Ces émissions « basées sur des débats politiques diffusés par des chaînes hertziennes accessibles à tous peuvent constituer une "utilisation d’oeuvres [...] afin de rendre compte d’événements d’actualité" ».
Cette dernière citation est judicieusement extraite de l’article 5 de la directive sur le droit d’auteur qui, depuis 2001, fixe la liste des exceptions et limitations au monopole (non absolu) des titulaires de droits.
Ne pas privatiser un débat politique d’intérêt général
Et pas de doute pour ce parti, la notification, fondée sur une législation américaine, émise au nom d’une chaîne française, qui diffuse en clair ses contenus, est « infondée ».
Elle conduit en l’état à ce qu’une chaîne privatise « des contenus participant du libre exercice par les citoyens de leur liberté d’opinion ». Et ferme le clapet à un parti engagé pour les législatives de 2022.
L’index sur la loi de 1986 dite Loi Léotard, le courrier va jusqu'à considérer que « les intérêts économiques des actionnaires de BFM TV et de ses annonceurs ont primé sur la liberté de communication en ligne », en contrariété avec le troisième alinéa de cet article.
Et le cas échéant, une telle primauté est inacceptable.
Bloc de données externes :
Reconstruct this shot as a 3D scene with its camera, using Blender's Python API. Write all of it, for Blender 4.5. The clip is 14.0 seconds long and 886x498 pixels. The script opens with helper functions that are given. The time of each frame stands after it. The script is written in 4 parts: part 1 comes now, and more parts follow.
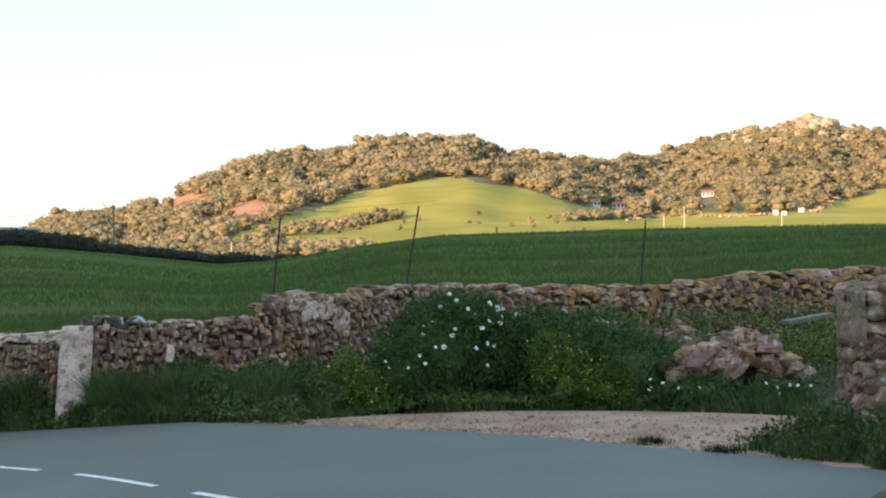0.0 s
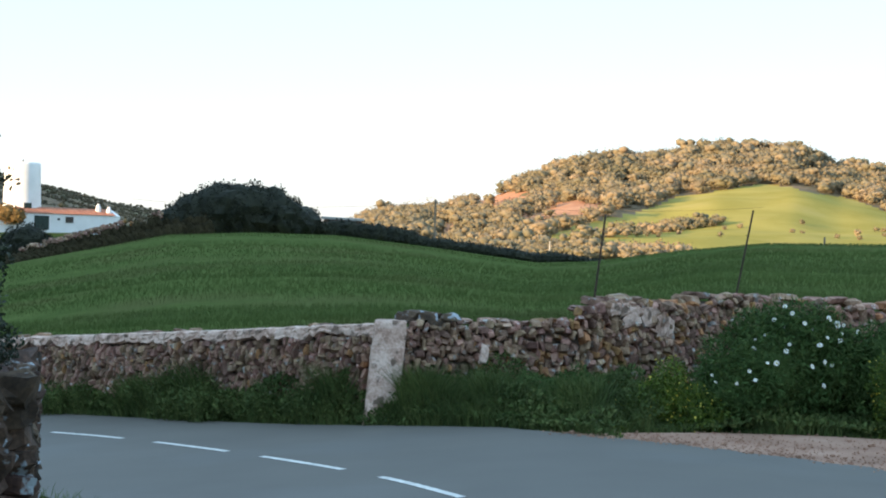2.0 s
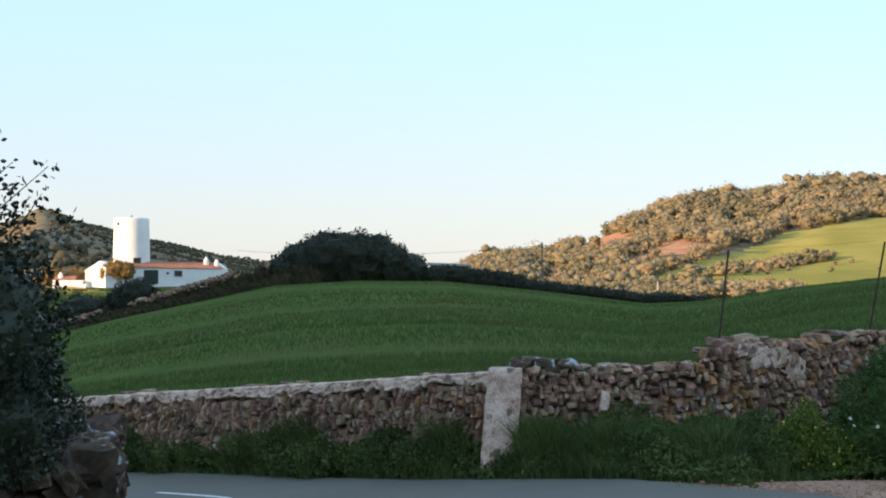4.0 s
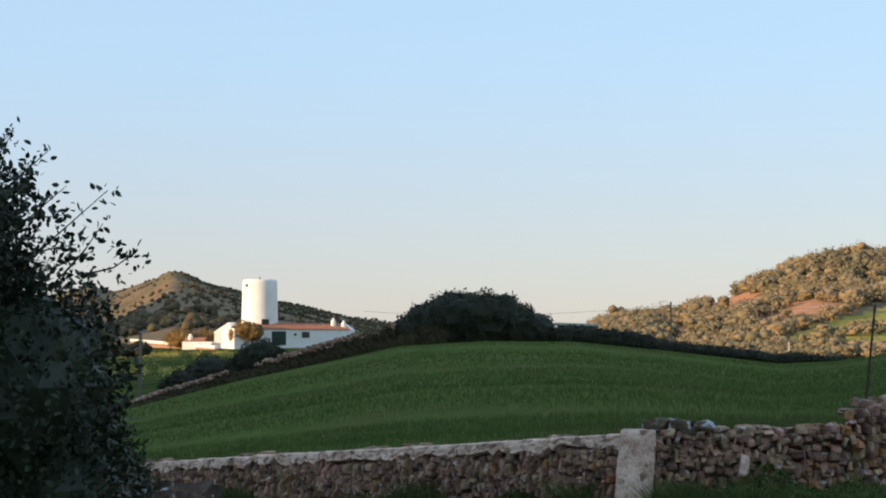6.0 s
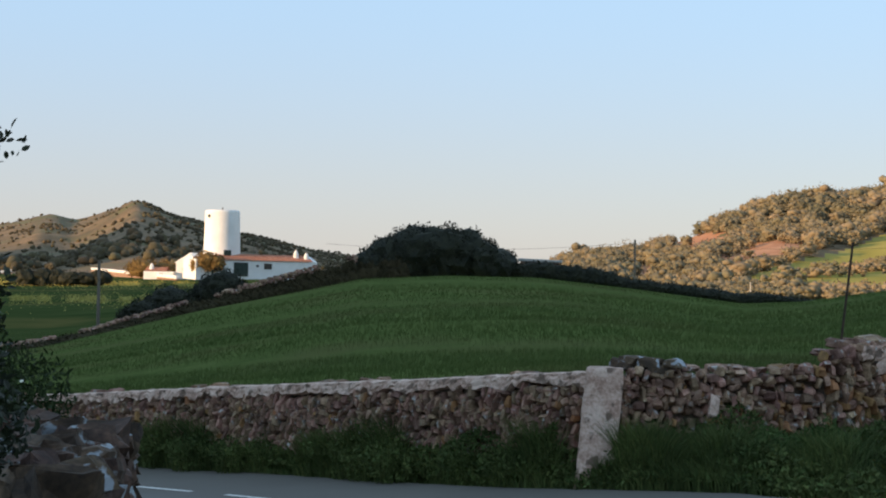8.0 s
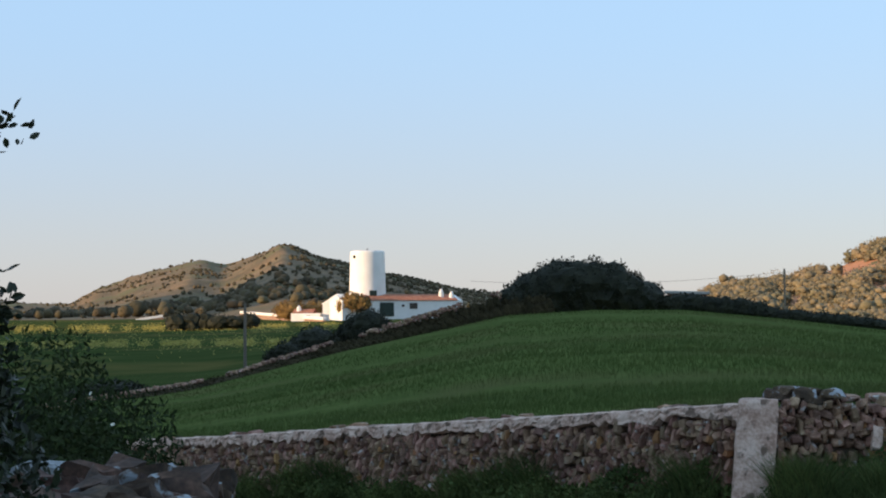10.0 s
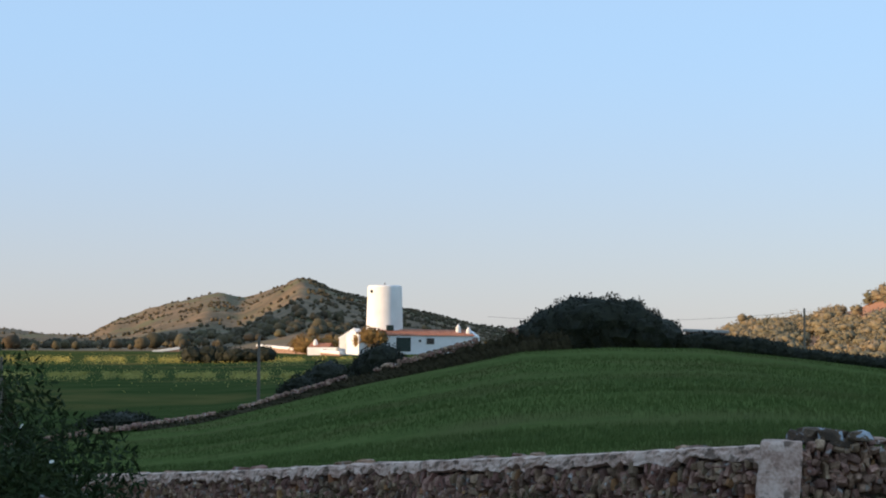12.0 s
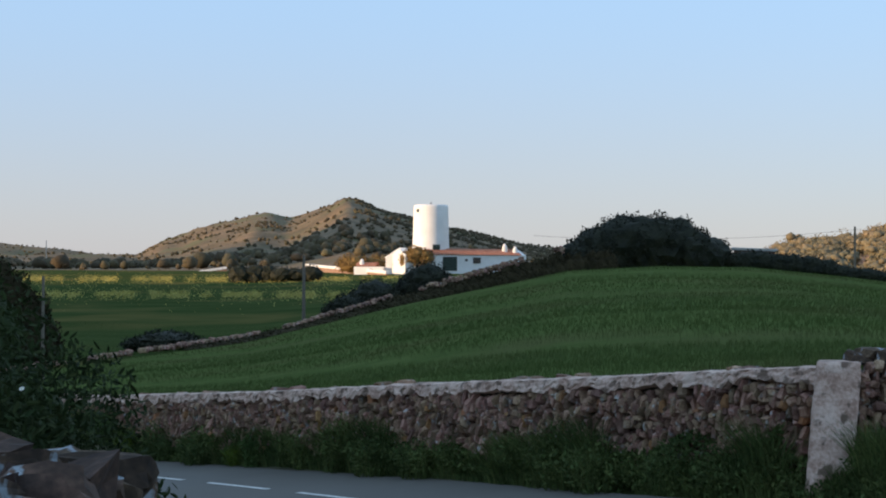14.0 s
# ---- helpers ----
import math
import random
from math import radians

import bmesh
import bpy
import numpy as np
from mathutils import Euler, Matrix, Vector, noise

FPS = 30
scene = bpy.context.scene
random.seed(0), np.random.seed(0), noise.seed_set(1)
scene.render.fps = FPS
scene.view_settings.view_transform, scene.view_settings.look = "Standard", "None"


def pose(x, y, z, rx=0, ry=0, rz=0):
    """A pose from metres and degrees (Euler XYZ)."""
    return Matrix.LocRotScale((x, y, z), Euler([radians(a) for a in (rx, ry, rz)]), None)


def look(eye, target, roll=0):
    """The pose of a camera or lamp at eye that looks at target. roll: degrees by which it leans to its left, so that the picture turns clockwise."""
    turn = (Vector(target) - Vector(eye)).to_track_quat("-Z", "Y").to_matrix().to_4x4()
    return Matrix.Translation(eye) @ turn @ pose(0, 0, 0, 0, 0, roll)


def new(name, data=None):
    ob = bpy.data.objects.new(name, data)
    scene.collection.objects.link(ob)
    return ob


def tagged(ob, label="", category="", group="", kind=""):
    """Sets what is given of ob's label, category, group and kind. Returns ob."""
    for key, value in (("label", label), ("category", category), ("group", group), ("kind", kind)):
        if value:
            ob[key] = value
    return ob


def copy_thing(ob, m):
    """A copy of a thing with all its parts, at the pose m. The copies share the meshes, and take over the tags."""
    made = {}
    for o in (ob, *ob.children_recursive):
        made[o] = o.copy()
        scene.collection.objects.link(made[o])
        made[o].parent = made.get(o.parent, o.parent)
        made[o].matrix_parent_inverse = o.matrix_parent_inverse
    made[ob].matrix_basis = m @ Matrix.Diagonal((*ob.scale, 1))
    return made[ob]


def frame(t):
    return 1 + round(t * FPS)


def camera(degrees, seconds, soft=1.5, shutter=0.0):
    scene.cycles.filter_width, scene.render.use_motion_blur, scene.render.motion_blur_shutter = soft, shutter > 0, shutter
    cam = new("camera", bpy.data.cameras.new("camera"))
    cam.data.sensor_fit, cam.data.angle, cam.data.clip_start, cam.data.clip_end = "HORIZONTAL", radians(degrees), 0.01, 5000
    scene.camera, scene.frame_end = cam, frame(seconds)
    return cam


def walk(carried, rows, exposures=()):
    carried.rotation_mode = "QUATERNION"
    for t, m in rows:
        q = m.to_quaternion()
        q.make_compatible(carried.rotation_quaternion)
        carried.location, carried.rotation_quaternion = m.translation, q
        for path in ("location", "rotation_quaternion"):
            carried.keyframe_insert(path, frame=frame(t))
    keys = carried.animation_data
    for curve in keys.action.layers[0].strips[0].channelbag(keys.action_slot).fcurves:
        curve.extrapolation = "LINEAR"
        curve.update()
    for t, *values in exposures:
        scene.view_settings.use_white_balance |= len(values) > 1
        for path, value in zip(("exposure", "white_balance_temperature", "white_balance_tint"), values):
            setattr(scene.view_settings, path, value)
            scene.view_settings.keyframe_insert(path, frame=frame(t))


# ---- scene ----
# ---- the camera and its walk ----
LENS = 30.0
PATH = [
    (0.0, pose(0.000, 0.000, 2.710, 89.803, 0, -14.520) @ pose(0, 0, 0, 0, 0, -0.961)),
    (0.5, pose(0.018, 0.412, 2.719, 89.400, 0, -12.873) @ pose(0, 0, 0, 0, 0, -1.938)),
    (1.0, pose(0.078, 0.809, 2.717, 89.620, 0, -7.017) @ pose(0, 0, 0, 0, 0, -1.966)),
    (1.5, pose(0.137, 1.171, 2.718, 88.609, 0, -5.207) @ pose(0, 0, 0, 0, 0, 0.683)),
    (2.0, pose(0.138, 1.494, 2.692, 89.800, 0, -3.550) @ pose(0, 0, 0, 0, 0, 1.561)),
    (2.5, pose(0.126, 1.817, 2.679, 90.660, 0, -0.447) @ pose(0, 0, 0, 0, 0, 0.474)),
    (3.0, pose(0.117, 2.111, 2.680, 91.043, 0, 0.011) @ pose(0, 0, 0, 0, 0, -0.011)),
    (5.5, pose(0.044, 3.429, 2.647, 92.271, 0, 1.871) @ pose(0, 0, 0, 0, 0, -0.246)),
    (6.0, pose(0.060, 3.683, 2.631, 93.422, 0, 4.506) @ pose(0, 0, 0, 0, 0, -0.120)),
    (6.5, pose(0.046, 3.941, 2.623, 92.846, 0, 5.162) @ pose(0, 0, 0, 0, 0, 1.934)),
    (7.0, pose(0.042, 4.202, 2.596, 92.100, 0, 5.229) @ pose(0, 0, 0, 0, 0, 2.116)),
    (7.5, pose(0.029, 4.458, 2.580, 91.697, 0, 2.962) @ pose(0, 0, 0, 0, 0, 0.957)),
    (8.0, pose(0.010, 4.700, 2.582, 91.174, 0, 3.242) @ pose(0, 0, 0, 0, 0, 0.899)),
    (8.5, pose(0.032, 4.922, 2.561, 91.573, 0, 6.826) @ pose(0, 0, 0, 0, 0, 0.015)),
    (11.0, pose(0.024, 6.009, 2.519, 92.512, 0, 8.777) @ pose(0, 0, 0, 0, 0, -0.075)),
    (11.5, pose(0.021, 6.244, 2.510, 91.823, 0, 9.962) @ pose(0, 0, 0, 0, 0, 1.143)),
    (12.0, pose(0.005, 6.498, 2.491, 93.683, 0, 8.908) @ pose(0, 0, 0, 0, 0, 0.301)),
    (12.5, pose(-0.025, 6.746, 2.486, 92.722, 0, 7.508) @ pose(0, 0, 0, 0, 0, -0.430)),
    (13.0, pose(-0.028, 6.971, 2.468, 92.864, 0, 9.382) @ pose(0, 0, 0, 0, 0, -0.635)),
    (13.5, pose(-0.021, 7.175, 2.453, 92.703, 0, 9.845) @ pose(0, 0, 0, 0, 0, -0.221)),
    (14.0, pose(-0.059, 7.366, 2.465, 90.889, 0, 10.514) @ pose(0, 0, 0, 0, 0, 0.241)),
]
cam = camera(LENS, 14.0, soft=2.0)
walk(cam, PATH, [(0.0, 1.48, 7550, 8), (1.5, 1.52, 7000, 9), (3.0, 1.4, 6850, 10), (5.5, 0.78, 7400, 13), (8.5, 0.71, 7100, 14), (14.0, 0.62, 6650, 14)])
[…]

Le parti demande en conséquence au CSA, qui deviendra prochainement Arcom, « de s’assurer que les débats politiques diffusés en clair par toute chaîne hertzienne puissent être relayés le plus largement possible, et par tout moyen dès lors que toutes les garanties en matière d’absence de manipulation de l’information sont fournies ».
Le Parti Pirate réclame la mise en demeure de BFM TV
Elle lui demande d’adresser une mise en demeure afin de « ne pas dévoyer des législations étrangères pour faire échec à la reprise de contenus relatant des événements politiques d’actualité ou relevant d’un débat politique d’intérêt général, dès lors que cette reprise est exempte de toute manipulation de l’information et identifie la source des contenus d’origine ».
Autres vœux : BFM TV devra répondre aux demandes raisonnables de reprise simultanée d’un débat politique, « dans des conditions non discriminatoires, en particulier dès lors que le débat est également diffusé sur le propre site Internet de la chaîne ».
De même, la chaîne ne pourra « pas exiger de contrepartie financière dès lors que les contenus sont diffusés en clair », et devra « motiver ses décisions de refus, en indiquant précisément les éléments de faits et de droit qui [les] fondent ». Enfin, elle devra informer le CSA sous 24 heures de toute décision de refus.